**Data extracted from a collection**
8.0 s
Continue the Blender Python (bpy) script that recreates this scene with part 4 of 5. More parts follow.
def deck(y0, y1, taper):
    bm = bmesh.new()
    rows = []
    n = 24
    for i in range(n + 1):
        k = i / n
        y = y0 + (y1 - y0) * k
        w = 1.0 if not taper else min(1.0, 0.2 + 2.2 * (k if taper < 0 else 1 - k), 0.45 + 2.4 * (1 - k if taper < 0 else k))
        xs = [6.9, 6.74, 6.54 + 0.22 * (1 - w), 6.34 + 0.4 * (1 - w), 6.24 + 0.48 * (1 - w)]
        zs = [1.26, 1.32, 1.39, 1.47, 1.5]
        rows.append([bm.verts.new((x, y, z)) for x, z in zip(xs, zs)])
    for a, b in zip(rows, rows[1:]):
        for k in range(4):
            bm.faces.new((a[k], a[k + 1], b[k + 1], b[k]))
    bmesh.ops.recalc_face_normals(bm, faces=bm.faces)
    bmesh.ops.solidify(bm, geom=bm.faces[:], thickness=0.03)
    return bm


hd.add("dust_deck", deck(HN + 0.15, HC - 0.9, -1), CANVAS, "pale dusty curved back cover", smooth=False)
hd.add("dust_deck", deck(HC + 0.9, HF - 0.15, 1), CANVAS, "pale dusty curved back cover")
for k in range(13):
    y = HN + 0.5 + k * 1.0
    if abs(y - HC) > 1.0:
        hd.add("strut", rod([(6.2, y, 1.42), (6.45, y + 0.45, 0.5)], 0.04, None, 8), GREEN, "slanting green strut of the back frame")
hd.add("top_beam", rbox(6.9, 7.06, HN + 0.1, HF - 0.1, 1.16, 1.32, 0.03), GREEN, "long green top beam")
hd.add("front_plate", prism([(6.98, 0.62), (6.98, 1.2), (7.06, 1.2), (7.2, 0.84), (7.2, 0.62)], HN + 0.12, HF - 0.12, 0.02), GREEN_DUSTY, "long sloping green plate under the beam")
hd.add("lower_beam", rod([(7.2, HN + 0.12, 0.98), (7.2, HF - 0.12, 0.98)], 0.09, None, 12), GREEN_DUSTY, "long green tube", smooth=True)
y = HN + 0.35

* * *

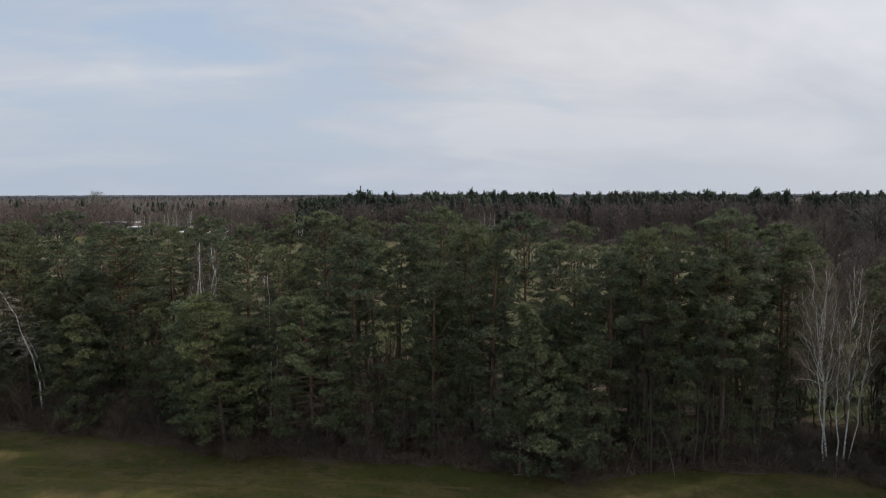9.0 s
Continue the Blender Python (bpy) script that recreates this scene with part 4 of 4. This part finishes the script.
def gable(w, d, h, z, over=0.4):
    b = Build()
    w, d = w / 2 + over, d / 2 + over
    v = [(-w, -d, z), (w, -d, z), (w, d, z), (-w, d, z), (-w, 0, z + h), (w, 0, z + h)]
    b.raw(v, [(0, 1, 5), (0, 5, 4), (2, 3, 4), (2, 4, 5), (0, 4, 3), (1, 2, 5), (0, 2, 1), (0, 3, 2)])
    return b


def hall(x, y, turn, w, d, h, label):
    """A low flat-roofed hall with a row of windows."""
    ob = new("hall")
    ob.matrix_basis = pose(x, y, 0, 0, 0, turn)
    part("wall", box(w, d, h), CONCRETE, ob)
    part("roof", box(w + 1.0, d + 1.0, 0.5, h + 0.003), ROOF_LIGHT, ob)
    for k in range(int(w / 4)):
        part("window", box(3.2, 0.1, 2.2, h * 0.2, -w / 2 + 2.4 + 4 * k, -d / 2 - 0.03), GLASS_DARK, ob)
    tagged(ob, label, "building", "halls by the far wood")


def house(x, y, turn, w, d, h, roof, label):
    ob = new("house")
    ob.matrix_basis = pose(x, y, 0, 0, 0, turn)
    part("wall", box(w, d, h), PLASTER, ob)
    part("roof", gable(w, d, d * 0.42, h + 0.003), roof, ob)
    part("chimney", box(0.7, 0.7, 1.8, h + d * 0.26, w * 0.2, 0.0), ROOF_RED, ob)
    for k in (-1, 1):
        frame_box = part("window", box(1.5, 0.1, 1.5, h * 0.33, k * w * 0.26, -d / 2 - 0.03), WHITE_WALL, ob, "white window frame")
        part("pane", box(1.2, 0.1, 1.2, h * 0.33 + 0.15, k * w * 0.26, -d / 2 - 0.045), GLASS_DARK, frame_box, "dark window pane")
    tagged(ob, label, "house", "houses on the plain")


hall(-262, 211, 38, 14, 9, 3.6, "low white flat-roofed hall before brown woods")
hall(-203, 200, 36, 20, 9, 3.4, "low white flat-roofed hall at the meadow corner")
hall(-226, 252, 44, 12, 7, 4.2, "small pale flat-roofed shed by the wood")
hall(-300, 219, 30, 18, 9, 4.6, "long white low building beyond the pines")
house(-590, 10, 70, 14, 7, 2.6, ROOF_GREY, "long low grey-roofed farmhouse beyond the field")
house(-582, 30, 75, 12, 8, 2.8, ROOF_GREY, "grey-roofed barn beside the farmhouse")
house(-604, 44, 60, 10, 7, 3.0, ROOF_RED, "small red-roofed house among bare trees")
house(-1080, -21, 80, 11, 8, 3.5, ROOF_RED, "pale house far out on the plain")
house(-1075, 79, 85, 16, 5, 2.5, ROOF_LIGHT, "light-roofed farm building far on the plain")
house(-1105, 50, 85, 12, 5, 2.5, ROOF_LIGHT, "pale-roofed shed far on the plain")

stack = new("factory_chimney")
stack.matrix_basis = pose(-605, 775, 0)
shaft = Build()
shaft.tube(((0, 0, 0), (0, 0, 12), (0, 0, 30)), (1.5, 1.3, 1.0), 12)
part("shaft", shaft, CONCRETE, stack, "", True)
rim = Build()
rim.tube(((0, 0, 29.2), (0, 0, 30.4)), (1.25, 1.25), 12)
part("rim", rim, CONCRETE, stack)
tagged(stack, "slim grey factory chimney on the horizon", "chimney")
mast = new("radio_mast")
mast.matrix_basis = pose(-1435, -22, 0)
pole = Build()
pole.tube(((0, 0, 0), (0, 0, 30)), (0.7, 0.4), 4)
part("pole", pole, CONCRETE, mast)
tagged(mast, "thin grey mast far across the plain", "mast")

**Task directions**
Looking at the records above, count the lines where the word "that" appears. State only the number.

**The answer**
2